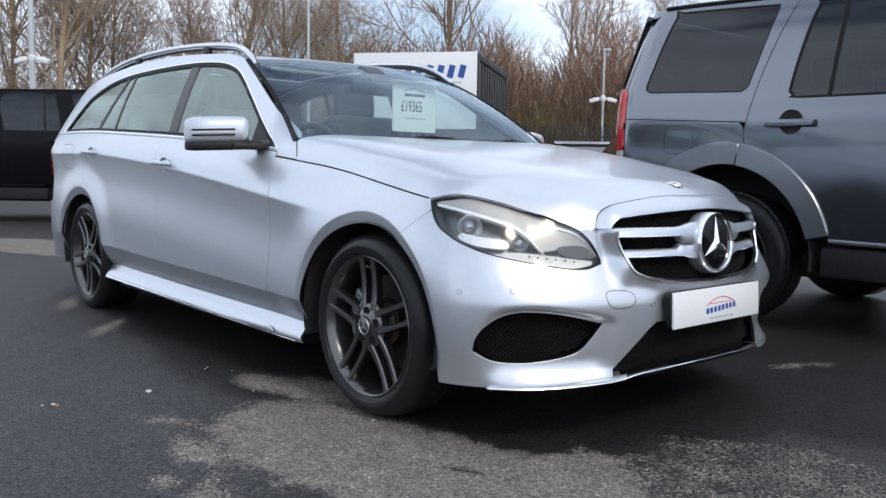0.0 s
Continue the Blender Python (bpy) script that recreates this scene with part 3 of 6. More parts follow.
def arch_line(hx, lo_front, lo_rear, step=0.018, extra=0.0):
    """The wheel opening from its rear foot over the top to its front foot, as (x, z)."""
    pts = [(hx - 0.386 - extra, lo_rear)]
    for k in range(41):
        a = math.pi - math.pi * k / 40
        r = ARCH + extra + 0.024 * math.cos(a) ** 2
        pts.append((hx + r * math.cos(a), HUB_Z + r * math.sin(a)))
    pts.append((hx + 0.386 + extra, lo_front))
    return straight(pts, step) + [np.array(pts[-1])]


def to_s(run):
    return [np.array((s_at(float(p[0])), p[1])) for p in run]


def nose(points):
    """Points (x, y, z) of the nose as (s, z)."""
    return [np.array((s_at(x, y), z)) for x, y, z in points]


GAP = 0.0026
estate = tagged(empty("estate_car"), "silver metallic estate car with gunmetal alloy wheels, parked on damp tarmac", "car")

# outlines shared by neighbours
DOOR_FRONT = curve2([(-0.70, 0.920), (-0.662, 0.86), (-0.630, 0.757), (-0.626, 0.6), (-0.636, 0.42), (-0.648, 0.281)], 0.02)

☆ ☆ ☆

## WHAT IS ASKED
Only the lines from the one that contains "Continue the Blender" through the last line should be repeated, each exactly as it stands, with both ends included.

## FULL RESPONSE
Continue the Blender Python (bpy) script that recreates this scene with part 3 of 6. More parts follow.
def arch_line(hx, lo_front, lo_rear, step=0.018, extra=0.0):
    """The wheel opening from its rear foot over the top to its front foot, as (x, z)."""
    pts = [(hx - 0.386 - extra, lo_rear)]
    for k in range(41):
        a = math.pi - math.pi * k / 40
        r = ARCH + extra + 0.024 * math.cos(a) ** 2
        pts.append((hx + r * math.cos(a), HUB_Z + r * math.sin(a)))
    pts.append((hx + 0.386 + extra, lo_front))
    return straight(pts, step) + [np.array(pts[-1])]


def to_s(run):
    return [np.array((s_at(float(p[0])), p[1])) for p in run]


def nose(points):
    """Points (x, y, z) of the nose as (s, z)."""
    return [np.array((s_at(x, y), z)) for x, y, z in points]


GAP = 0.0026
estate = tagged(empty("estate_car"), "silver metallic estate car with gunmetal alloy wheels, parked on damp tarmac", "car")

# outlines shared by neighbours
DOOR_FRONT = curve2([(-0.70, 0.920), (-0.662, 0.86), (-0.630, 0.757), (-0.626, 0.6), (-0.636, 0.42), (-0.648, 0.281)], 0.02)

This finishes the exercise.